## EXERCISE INSTRUCTIONS
Write out the full listing exactly as given, minus the images.

*-*-*

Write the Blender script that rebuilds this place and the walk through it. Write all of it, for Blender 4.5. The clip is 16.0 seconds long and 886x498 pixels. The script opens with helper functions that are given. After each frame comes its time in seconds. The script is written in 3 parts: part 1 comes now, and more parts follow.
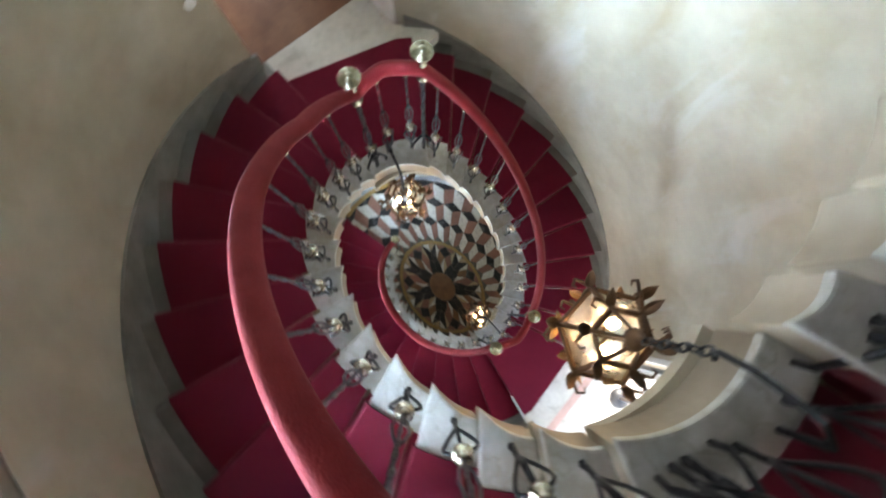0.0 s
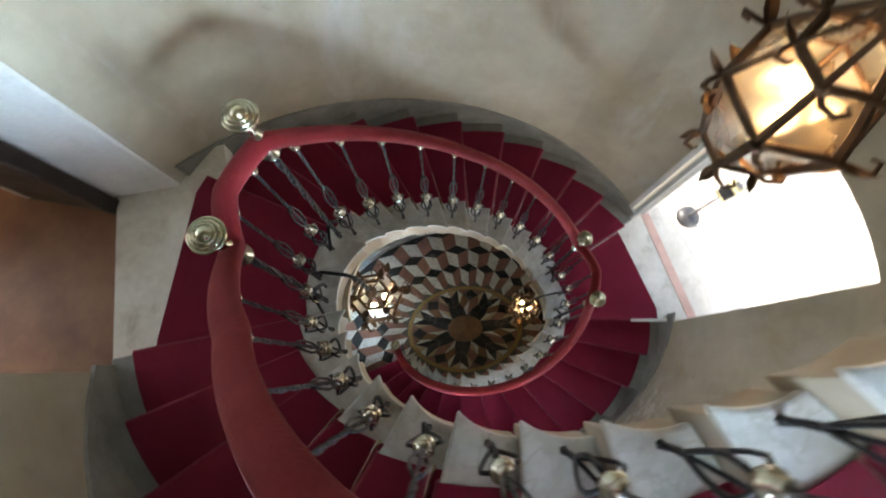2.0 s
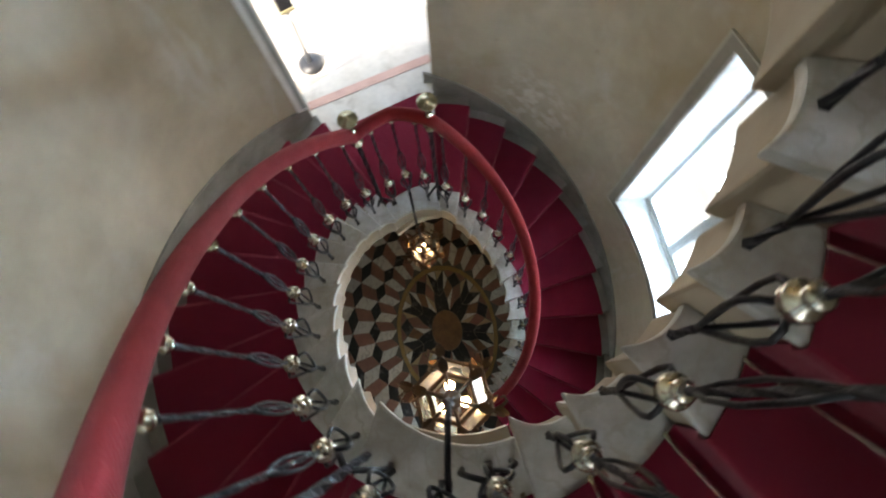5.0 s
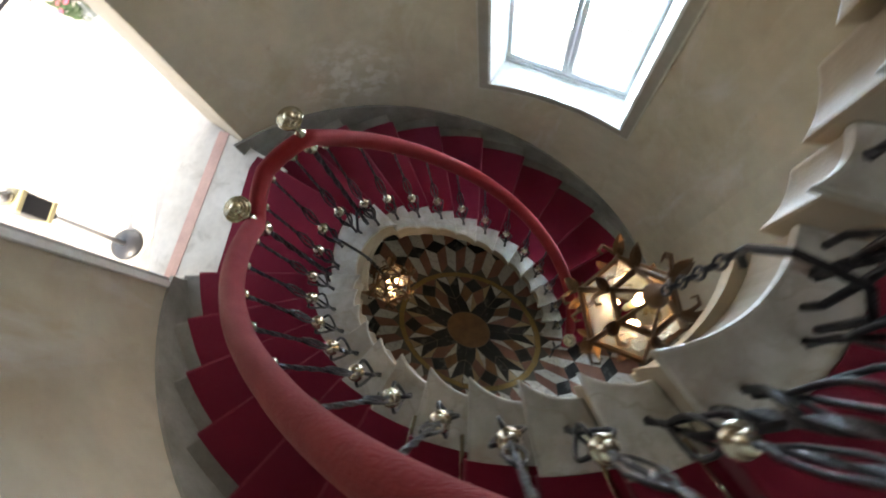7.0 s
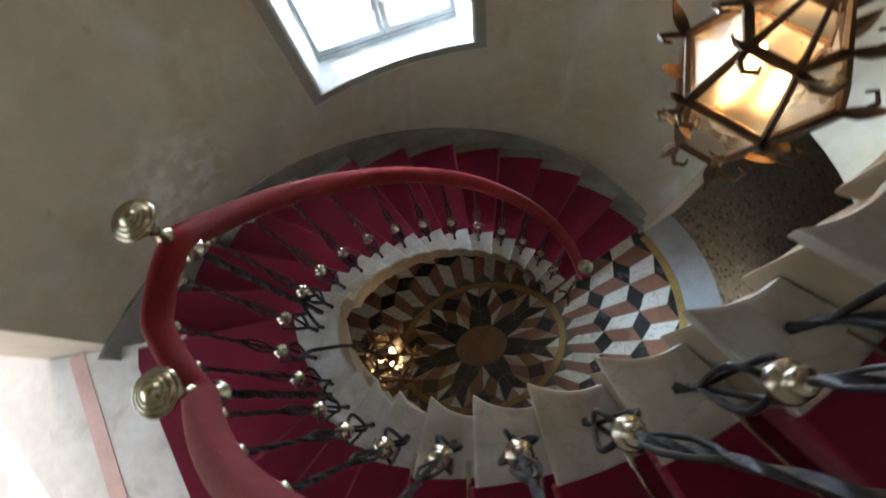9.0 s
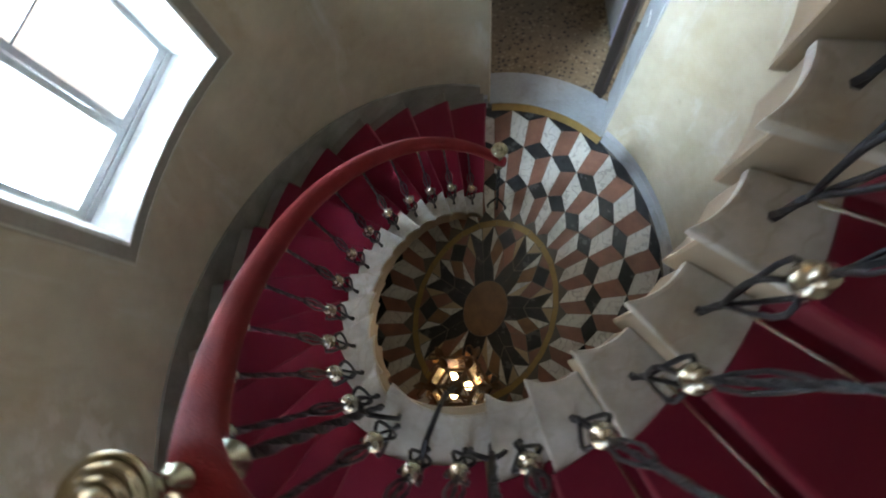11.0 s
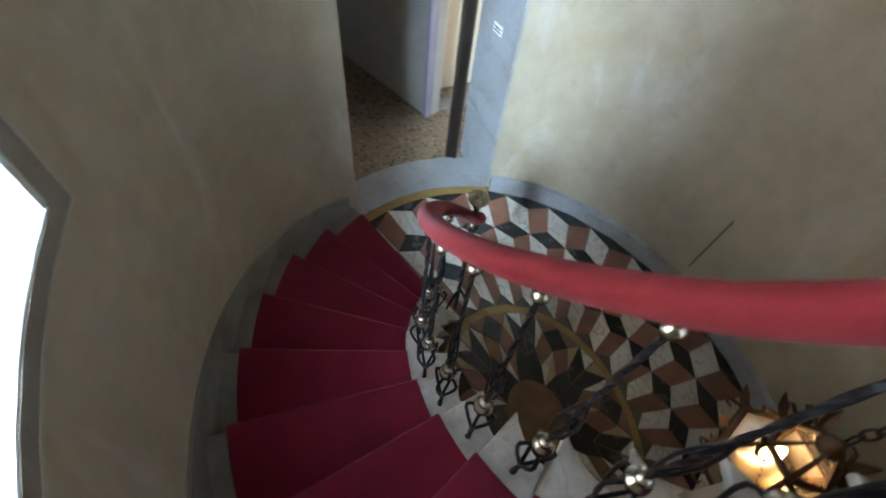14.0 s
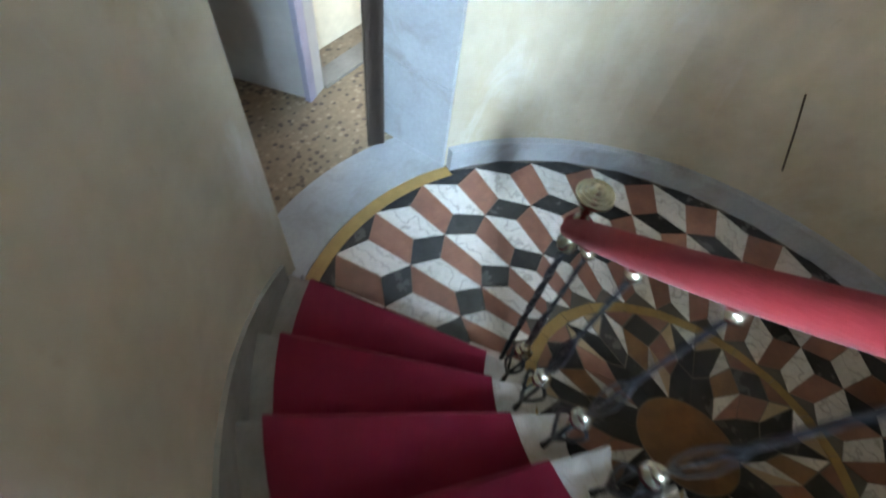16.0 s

*-*-*

## FULL RESPONSE
Write the Blender script that rebuilds this place and the walk through it. Write all of it, for Blender 4.5. The clip is 16.0 seconds long and 886x498 pixels. The script opens with helper functions that are given. After each frame comes its time in seconds. The script is written in 3 parts: part 1 comes now, and more parts follow.
0.0 s
2.0 s
5.0 s
7.0 s
9.0 s
11.0 s
14.0 s
16.0 s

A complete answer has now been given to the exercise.